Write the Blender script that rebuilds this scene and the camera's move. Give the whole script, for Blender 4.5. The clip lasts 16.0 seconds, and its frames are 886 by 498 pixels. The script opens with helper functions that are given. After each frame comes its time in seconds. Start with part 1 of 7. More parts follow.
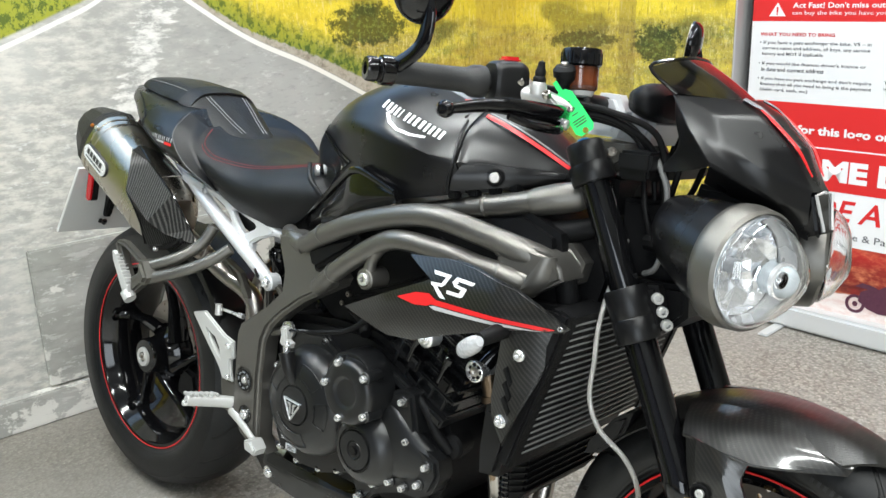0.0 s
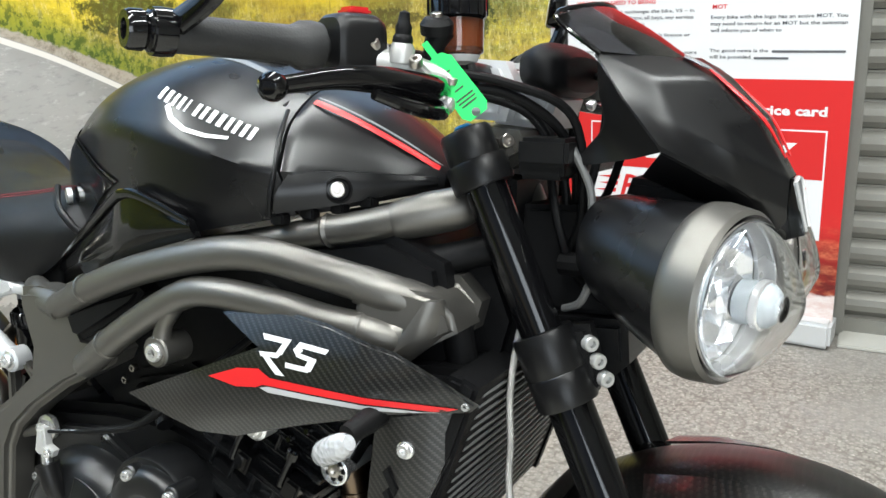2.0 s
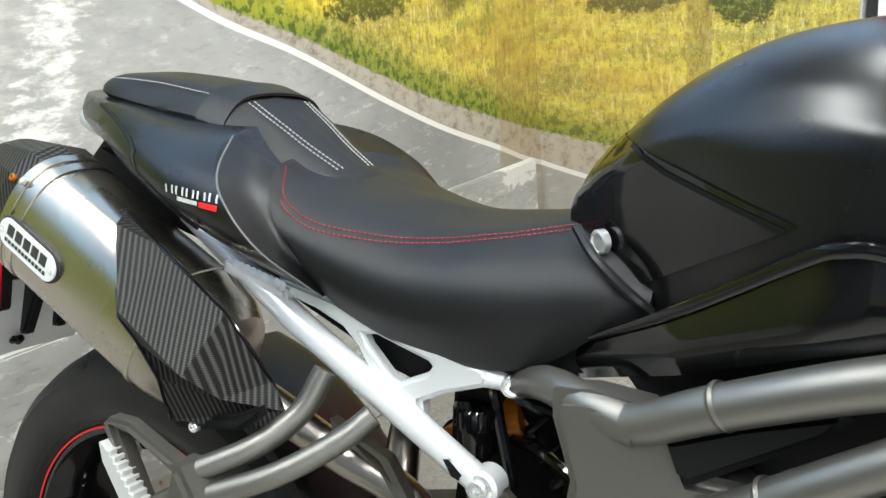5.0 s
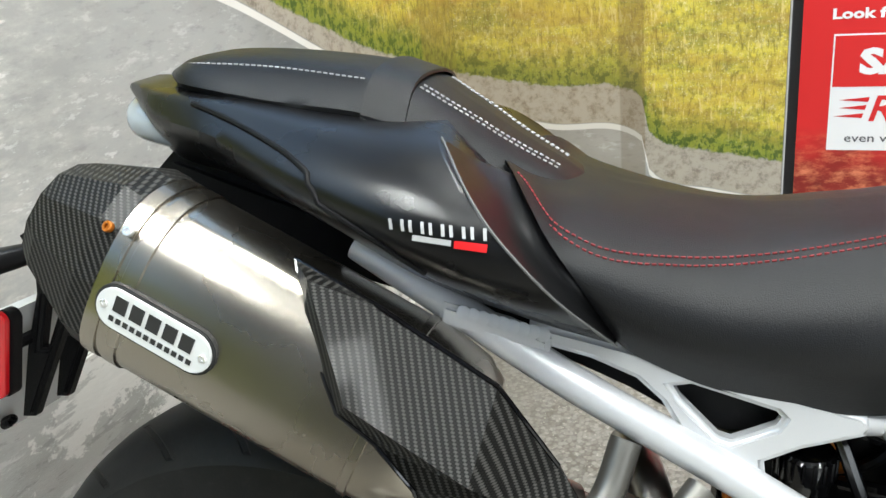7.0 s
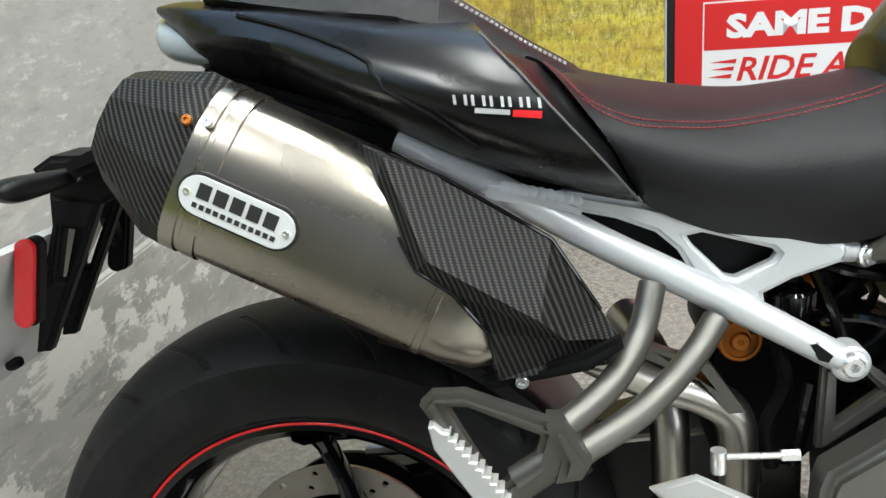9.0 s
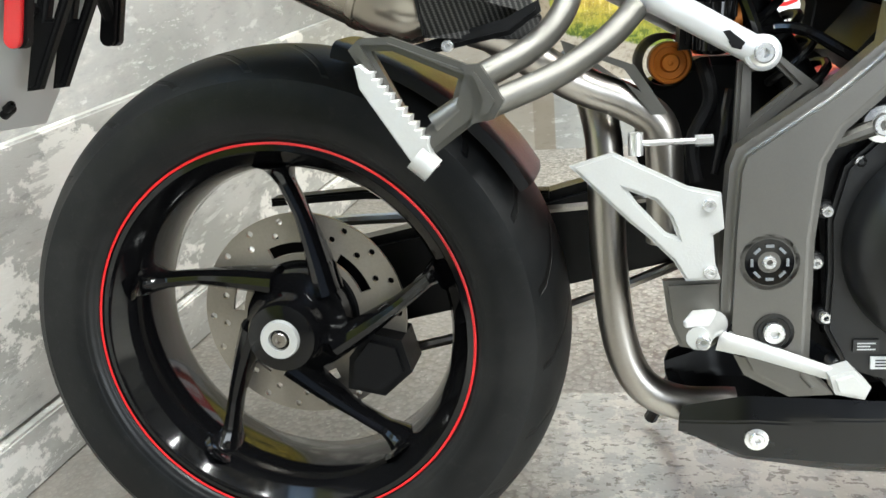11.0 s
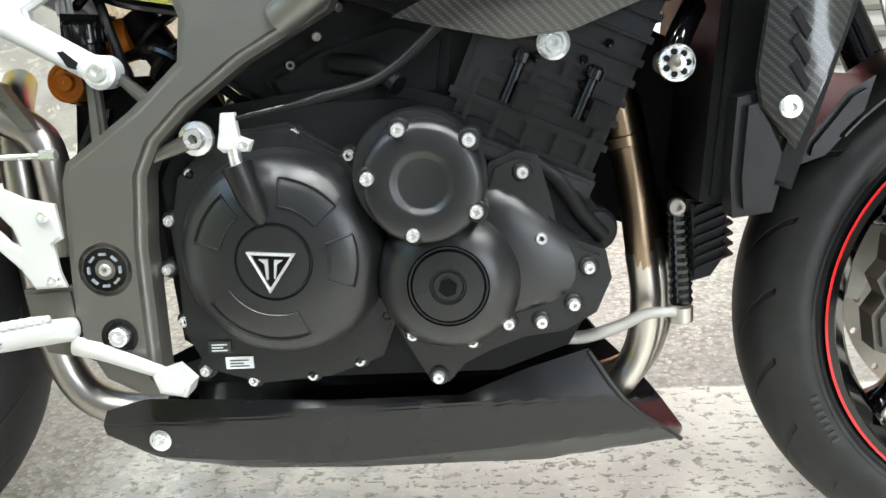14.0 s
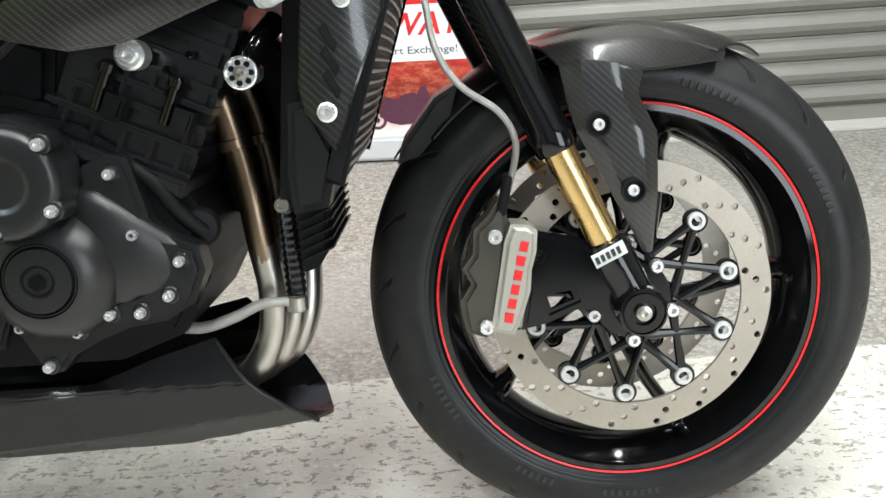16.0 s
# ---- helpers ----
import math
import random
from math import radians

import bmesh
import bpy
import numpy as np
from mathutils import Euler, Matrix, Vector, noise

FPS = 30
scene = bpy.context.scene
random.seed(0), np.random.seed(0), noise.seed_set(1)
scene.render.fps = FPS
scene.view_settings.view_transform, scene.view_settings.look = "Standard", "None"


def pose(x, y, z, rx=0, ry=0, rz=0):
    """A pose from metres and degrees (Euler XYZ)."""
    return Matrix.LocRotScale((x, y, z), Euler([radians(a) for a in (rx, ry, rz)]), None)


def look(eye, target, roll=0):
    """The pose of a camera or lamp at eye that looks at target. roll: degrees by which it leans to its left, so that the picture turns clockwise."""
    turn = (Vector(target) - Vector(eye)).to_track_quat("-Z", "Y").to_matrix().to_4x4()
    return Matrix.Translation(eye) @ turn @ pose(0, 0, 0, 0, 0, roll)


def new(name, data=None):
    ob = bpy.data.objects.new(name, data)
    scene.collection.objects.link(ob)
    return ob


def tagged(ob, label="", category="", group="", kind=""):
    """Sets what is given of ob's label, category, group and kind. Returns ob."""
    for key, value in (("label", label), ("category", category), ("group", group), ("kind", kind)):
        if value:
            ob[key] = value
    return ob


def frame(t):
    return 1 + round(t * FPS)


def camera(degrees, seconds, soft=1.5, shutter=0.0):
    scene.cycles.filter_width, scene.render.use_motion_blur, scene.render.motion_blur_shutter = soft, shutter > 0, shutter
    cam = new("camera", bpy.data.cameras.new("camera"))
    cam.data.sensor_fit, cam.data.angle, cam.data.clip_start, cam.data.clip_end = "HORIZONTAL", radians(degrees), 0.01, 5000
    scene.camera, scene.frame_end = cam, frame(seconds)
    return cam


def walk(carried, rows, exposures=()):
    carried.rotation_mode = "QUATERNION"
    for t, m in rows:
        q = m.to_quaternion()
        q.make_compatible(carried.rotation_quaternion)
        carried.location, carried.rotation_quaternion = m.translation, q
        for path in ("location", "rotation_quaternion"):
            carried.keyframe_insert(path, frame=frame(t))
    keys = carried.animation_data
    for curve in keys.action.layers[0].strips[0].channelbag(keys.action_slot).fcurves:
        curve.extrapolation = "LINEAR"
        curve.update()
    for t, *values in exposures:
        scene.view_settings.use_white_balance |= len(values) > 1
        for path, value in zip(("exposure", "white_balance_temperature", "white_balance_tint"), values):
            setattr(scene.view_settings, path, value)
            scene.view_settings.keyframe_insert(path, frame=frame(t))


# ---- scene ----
○ ○ ○ ○ ○
STATED GOAL: Leave the images out, please, and restate each line word for word.

WORKED SOLUTION:
Write the Blender script that rebuilds this scene and the camera's move. Give the whole script, for Blender 4.5. The clip lasts 16.0 seconds, and its frames are 886 by 498 pixels. The script opens with helper functions that are given. After each frame comes its time in seconds. Start with part 1 of 7. More parts follow.
0.0 s
2.0 s
5.0 s
7.0 s
9.0 s
11.0 s
14.0 s
16.0 s
# ---- helpers ----
import math
import random
from math import radians

import bmesh
import bpy
import numpy as np
from mathutils import Euler, Matrix, Vector, noise

FPS = 30
scene = bpy.context.scene
random.seed(0), np.random.seed(0), noise.seed_set(1)
scene.render.fps = FPS
scene.view_settings.view_transform, scene.view_settings.look = "Standard", "None"


def pose(x, y, z, rx=0, ry=0, rz=0):
    """A pose from metres and degrees (Euler XYZ)."""
    return Matrix.LocRotScale((x, y, z), Euler([radians(a) for a in (rx, ry, rz)]), None)


def look(eye, target, roll=0):
    """The pose of a camera or lamp at eye that looks at target. roll: degrees by which it leans to its left, so that the picture turns clockwise."""
    turn = (Vector(target) - Vector(eye)).to_track_quat("-Z", "Y").to_matrix().to_4x4()
    return Matrix.Translation(eye) @ turn @ pose(0, 0, 0, 0, 0, roll)


def new(name, data=None):
    ob = bpy.data.objects.new(name, data)
    scene.collection.objects.link(ob)
    return ob


def tagged(ob, label="", category="", group="", kind=""):
    """Sets what is given of ob's label, category, group and kind. Returns ob."""
    for key, value in (("label", label), ("category", category), ("group", group), ("kind", kind)):
        if value:
            ob[key] = value
    return ob


def frame(t):
    return 1 + round(t * FPS)


def camera(degrees, seconds, soft=1.5, shutter=0.0):
    scene.cycles.filter_width, scene.render.use_motion_blur, scene.render.motion_blur_shutter = soft, shutter > 0, shutter
    cam = new("camera", bpy.data.cameras.new("camera"))
    cam.data.sensor_fit, cam.data.angle, cam.data.clip_start, cam.data.clip_end = "HORIZONTAL", radians(degrees), 0.01, 5000
    scene.camera, scene.frame_end = cam, frame(seconds)
    return cam


def walk(carried, rows, exposures=()):
    carried.rotation_mode = "QUATERNION"
    for t, m in rows:
        q = m.to_quaternion()
        q.make_compatible(carried.rotation_quaternion)
        carried.location, carried.rotation_quaternion = m.translation, q
        for path in ("location", "rotation_quaternion"):
            carried.keyframe_insert(path, frame=frame(t))
    keys = carried.animation_data
    for curve in keys.action.layers[0].strips[0].channelbag(keys.action_slot).fcurves:
        curve.extrapolation = "LINEAR"
        curve.update()
    for t, *values in exposures:
        scene.view_settings.use_white_balance |= len(values) > 1
        for path, value in zip(("exposure", "white_balance_temperature", "white_balance_tint"), values):
            setattr(scene.view_settings, path, value)
            scene.view_settings.keyframe_insert(path, frame=frame(t))


# ---- scene ----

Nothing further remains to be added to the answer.